Fuente: Archivo personal
One simple feeling that I never could see
But now I know
All of the rest will flow
--The rest will flow, de Porcupine Tree
Hace unos días tuve una importante conversación con una muy buena amiga cuyos consejos me han salvado de incontables situaciones y me han aclarado demasiadas dudas. Esta vez acudí a ella debido a un tema sobre el que llevo divagando ya varios meses (y hasta años), nunca muy seguro de qué hacer, y al fin pude darle solución gracias a su inigualable ayuda. Sin embargo, de lo que quería hablar realmente es de uno de los temas que tocamos durante dicha conversación y que contribuyó en gran medida a dar con aquella escurridiza respuesta a mi problema.
Muy ligado a un tema que toqué en un post anterior sobre los momentos adecuados, se presenta la idea de dejar o no que las cosas sucedan por su cuenta. ¿Es mejor dejar que fluyan por sí mismas, que caigan por su propio peso? ¿Es mejor que los eventos se desenvuelvan sin nuestra influencia, que se produzcan naturalmente? Algunos años atrás solía forzar mucho las cosas, ansioso e impaciente como tendía a ser. Y aunque hoy las dejo más a su propio azar, pienso que siempre habrán asuntos en los que uno no puede ni debería echarse para atrás ni dejar que se desarrollen sin siquiera tener cierta participación en ellos. Personalmente, me gusta tomar cartas en el asunto, por lo general en aquellos donde me siento más seguro de mí mismo y de mis actos. Pero en casos como éstos suele aparecer una incómoda pregunta: ¿Hasta qué punto mi actuar es una intervención en lugar de una intromisión?

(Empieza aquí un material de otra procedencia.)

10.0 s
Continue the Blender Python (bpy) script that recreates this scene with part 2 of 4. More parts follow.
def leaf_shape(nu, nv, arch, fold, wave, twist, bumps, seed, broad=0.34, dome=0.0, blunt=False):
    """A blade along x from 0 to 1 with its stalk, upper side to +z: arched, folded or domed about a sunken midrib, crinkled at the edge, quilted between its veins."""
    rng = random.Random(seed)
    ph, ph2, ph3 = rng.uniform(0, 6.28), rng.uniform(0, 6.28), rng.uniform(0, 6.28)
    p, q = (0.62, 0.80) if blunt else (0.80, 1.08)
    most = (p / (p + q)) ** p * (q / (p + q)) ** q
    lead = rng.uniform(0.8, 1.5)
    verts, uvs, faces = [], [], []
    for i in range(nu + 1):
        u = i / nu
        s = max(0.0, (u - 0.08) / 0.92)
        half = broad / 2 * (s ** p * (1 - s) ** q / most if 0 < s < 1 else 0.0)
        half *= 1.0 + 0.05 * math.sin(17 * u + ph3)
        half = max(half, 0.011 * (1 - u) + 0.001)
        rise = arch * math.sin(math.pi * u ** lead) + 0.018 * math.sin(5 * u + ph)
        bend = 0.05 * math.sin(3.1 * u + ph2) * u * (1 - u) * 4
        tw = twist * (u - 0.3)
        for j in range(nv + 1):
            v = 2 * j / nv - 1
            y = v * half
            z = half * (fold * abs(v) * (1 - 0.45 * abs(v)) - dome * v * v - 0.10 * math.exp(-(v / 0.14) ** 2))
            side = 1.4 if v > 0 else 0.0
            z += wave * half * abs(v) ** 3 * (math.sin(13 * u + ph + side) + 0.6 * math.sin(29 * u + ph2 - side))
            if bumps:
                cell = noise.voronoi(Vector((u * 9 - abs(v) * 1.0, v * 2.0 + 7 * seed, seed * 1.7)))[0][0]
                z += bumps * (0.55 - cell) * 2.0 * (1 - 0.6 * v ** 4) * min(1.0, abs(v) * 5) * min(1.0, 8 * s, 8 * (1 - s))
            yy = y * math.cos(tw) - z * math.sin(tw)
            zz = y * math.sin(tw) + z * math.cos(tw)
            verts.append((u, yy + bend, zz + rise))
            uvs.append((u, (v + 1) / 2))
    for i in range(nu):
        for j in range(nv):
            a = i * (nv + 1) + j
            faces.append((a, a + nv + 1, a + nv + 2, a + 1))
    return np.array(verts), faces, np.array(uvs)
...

Como ya dije, por lo general prefiero dejar que las cosas avancen a su propio ritmo, más que nada por considerar que aquello que se da por sí solo, que llega sin injerencia ajena, tiende a dar resultados más naturales, con mayor siginificado y, en algunos casos, con un componente que nos hace percibirlos como mágicos; sin duda, estos son los mejores resultados, a mi parecer. ¿Y qué hay de los que son producto de nuestro actuar? Quizás puedan verse como desenlaces más artificiales y hasta forzados, pero creo que sólo en la medida en que no se ejerza presión sobre los asuntos de los que son producto. La idea, entonces, sería encontrar el punto medio, la zona de acuerdo, mediante el tanteo de fronteras; básicamente, probar hasta dónde podemos llegar sin generar incomodidad, imposición ni, mucho menos, daño a otros o a nosotros mismos.

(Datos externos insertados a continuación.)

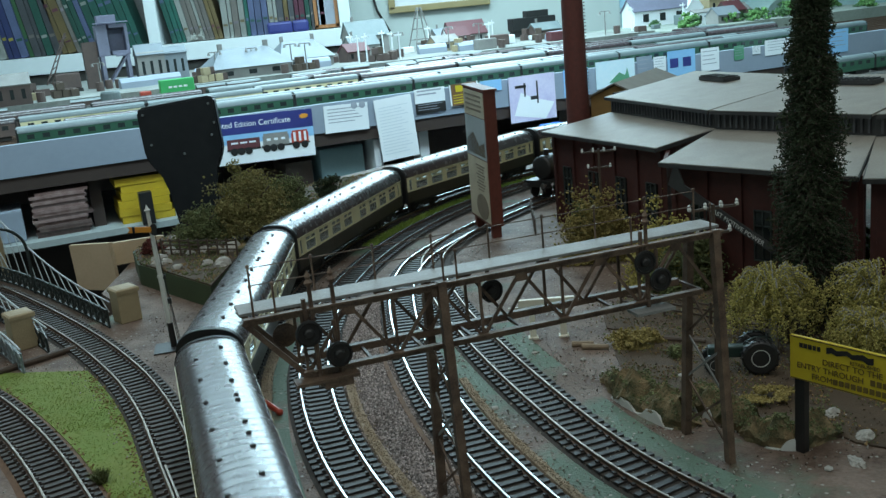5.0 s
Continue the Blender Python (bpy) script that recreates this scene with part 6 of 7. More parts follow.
def black_stand():
    ob = thing("black_stand", pose(-0.322, 1.75, 0, 0, -3, 0), "black plastic panel on a tapering neck with screws", "stand")
    bm = bmesh.new()
    pts = [(-0.066, 0.085), (-0.06, 0.092), (0.06, 0.096), (0.067, 0.09), (0.066, 0.006), (0.06, -0.012), (0.045, -0.032), (0.038, -0.055), (0.03, -0.2), (-0.03, -0.2), (-0.036, -0.055), (-0.043, -0.028), (-0.06, -0.008), (-0.067, 0.012)]
    prism(bm, pts, -0.012, 0.012, Matrix.Rotation(math.pi / 2, 4, "X"))
    bmesh.ops.bevel(bm, geom=bm.edges[:], offset=0.003, segments=2, affect="EDGES")
    body = part("panel", bm, mat("matt_black_moulding", (0.006, 0.006, 0.007), (0.012, 0.012, 0.012), 60, 0.42, spec=0.3), ob)
    for x, z in ((-0.056, 0.08), (0.056, 0.083), (0.052, 0.03), (-0.052, 0.028), (0.0, 0.005), (0.06, 0.05)):
        bm = bmesh.new()
        rod(bm, (x, -0.0135, z), (x, -0.011, z), 0.0022, n=10)
        part("screw", bm, STEEL, body)
    bm = bmesh.new()
    rod(bm, (0, 0, -0.95), (0, 0, -0.195), 0.02, n=16)
    lathe(bm, [(0.15, -0.95), (0.15, -0.935), (0.03, -0.92)], 24)
    part("pillar", bm, BLACK, ob)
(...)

Ahora bien, persiste una idea importante: ¿Y si algo simplemente no debería darse o sería mejor que no sucediese, por qué intervenir para que ocurra? Mi respuesta empieza con otra pregunta: ¿Quién decide eso? Pues uno mismo; cada uno elige en base a su propia experiencia y a sus propios deseos, sean éstos bien o mal intencionados. No hay una fórmula exacta para decidir cuándo esperar, cuándo actuar y en qué medida hacer cualquiera de las dos, considerando que cada situación es única. Pero sí existe cierta capacidad o habilidad para medir dichas situaciones, para evaluar cuál es el mejor curso de acción (o inacción), una suerte de sensibilidad que debería ir desarrollándose conforme vamos aprendiendo de nuestros aciertos y errores; aunque siempre, por supuesto, con la posibilidad de fallo.
Después de todo lo dicho, ¿a qué me refiero concretamente? A todo, a cada situación posible, sencilla o compleja, pero que prometa resultados: desear que alguien nos regale un chocolate o uno mismo ir a comprarlo; iniciar una conversación o arriesgarse a que el otro lo haga (o no); pedir perdón o permitir que el tiempo alivie las heridas; anhelar gustarle a alguien o llevar a cabo acciones que propicien la atracción; querer ser notados o mostrarnos al mundo; esperar que la felicidad llegue a nosotros o salir a buscarla.